You're the one writing phrases like "we don't have decades to fix this". How is one supposed to interpret that as anything but "point of no return" rhetoric, especially in light of that rhetoric actually being used with some frequency for the last few decades? I agree it's not helpful rhetoric, so maybe I should have aimed my comment at alarmists who use the rhetoric but who haven't fully embraced that it's too late, instead of the more general activists.

I'm fully on-board with planetary engineering projects. Those require engineering work and capital more than activism, though.

Do you want to make a prediction on the accuracy of whatever climate model you like (we can use the one you linked if you prefer) for what the temperature increase will be in 2 years, 7 years, and 12 years?
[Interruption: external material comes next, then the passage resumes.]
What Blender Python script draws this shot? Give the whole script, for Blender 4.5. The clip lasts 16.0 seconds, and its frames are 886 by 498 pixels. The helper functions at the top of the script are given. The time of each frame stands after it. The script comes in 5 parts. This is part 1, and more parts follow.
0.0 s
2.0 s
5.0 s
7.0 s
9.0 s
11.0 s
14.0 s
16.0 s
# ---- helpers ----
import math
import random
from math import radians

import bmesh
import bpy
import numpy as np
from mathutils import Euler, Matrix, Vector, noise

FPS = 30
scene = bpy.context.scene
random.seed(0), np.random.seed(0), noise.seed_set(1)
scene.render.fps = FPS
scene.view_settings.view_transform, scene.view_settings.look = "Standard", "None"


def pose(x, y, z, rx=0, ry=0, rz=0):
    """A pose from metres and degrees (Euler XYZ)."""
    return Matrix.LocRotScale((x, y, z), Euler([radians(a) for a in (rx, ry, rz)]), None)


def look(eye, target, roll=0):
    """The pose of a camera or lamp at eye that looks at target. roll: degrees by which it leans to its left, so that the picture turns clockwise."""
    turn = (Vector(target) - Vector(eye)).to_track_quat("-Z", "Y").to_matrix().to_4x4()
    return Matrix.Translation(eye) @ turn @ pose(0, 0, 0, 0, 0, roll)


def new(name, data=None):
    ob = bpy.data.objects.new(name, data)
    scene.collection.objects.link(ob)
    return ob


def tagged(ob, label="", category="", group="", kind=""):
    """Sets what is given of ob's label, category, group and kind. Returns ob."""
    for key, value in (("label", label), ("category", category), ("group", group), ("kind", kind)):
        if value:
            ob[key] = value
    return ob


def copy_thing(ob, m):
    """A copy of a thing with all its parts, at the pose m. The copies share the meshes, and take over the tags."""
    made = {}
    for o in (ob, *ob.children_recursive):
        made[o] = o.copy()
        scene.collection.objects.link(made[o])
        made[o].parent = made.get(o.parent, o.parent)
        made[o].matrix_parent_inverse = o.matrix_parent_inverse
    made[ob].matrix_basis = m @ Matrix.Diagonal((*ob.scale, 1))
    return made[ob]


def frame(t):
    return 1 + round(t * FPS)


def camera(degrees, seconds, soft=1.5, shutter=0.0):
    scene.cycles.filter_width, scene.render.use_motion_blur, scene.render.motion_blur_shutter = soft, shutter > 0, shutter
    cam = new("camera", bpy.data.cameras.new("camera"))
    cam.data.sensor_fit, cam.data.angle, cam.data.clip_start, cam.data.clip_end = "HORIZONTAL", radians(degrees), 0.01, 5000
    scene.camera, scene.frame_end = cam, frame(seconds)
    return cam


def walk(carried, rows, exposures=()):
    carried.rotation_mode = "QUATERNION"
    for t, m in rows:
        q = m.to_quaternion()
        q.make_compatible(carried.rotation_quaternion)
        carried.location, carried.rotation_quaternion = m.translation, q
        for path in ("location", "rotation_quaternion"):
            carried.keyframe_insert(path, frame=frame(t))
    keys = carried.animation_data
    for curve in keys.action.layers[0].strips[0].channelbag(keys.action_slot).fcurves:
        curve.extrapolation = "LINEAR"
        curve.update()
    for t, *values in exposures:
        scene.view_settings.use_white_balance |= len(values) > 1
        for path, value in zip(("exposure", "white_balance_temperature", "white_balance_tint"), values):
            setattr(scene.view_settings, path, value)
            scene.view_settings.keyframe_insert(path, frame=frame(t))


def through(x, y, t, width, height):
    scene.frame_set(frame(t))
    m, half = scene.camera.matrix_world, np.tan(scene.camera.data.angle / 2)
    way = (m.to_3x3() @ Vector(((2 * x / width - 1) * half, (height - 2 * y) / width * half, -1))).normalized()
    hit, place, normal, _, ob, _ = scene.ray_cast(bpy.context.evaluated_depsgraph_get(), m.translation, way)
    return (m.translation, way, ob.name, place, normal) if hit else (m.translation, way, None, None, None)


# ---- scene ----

We can record it at https://predictionbook.com/


Climate change is mostly no binary event. There is the risk of runaway effects, and possible extinction (though unlikely) but luckily we haven't hit those yet.

The political 2 degree goal is damage control. Climate models are complex and impacts harder to predict the more you divert from the current situation.

At 2 degrees the costs to society (social costs of carbon) far outweigh the mitigation costs. To hit the 2 degree target we have to act swiftly "we don't have decades to fix this" we are not (yet) at a "point of no return"

As green house gases are currently an externality, there will be no capital without activism.

I am too young to look back decades, but my understanding was that the "we don't have decades to fix this" guys in the 80s and 90s were more about running out of oil(and that turned out to be no problem as rising prices make more expensive extraction feasible) and that climate change as a concern only really started in the 90s (even though known long before that). And there are already damages that could have been prevented by acting swiftly in the 90s. We could have reached e.g. a 1.5 degree target. So the "we don't have decades to fix this" rethoric is fitting as ever.


I got to that point 3-4 years ago, personally. Even if it were economically and technically possible to get our act together, it has become entirely clear that the political system is incapable of acting quickly enough.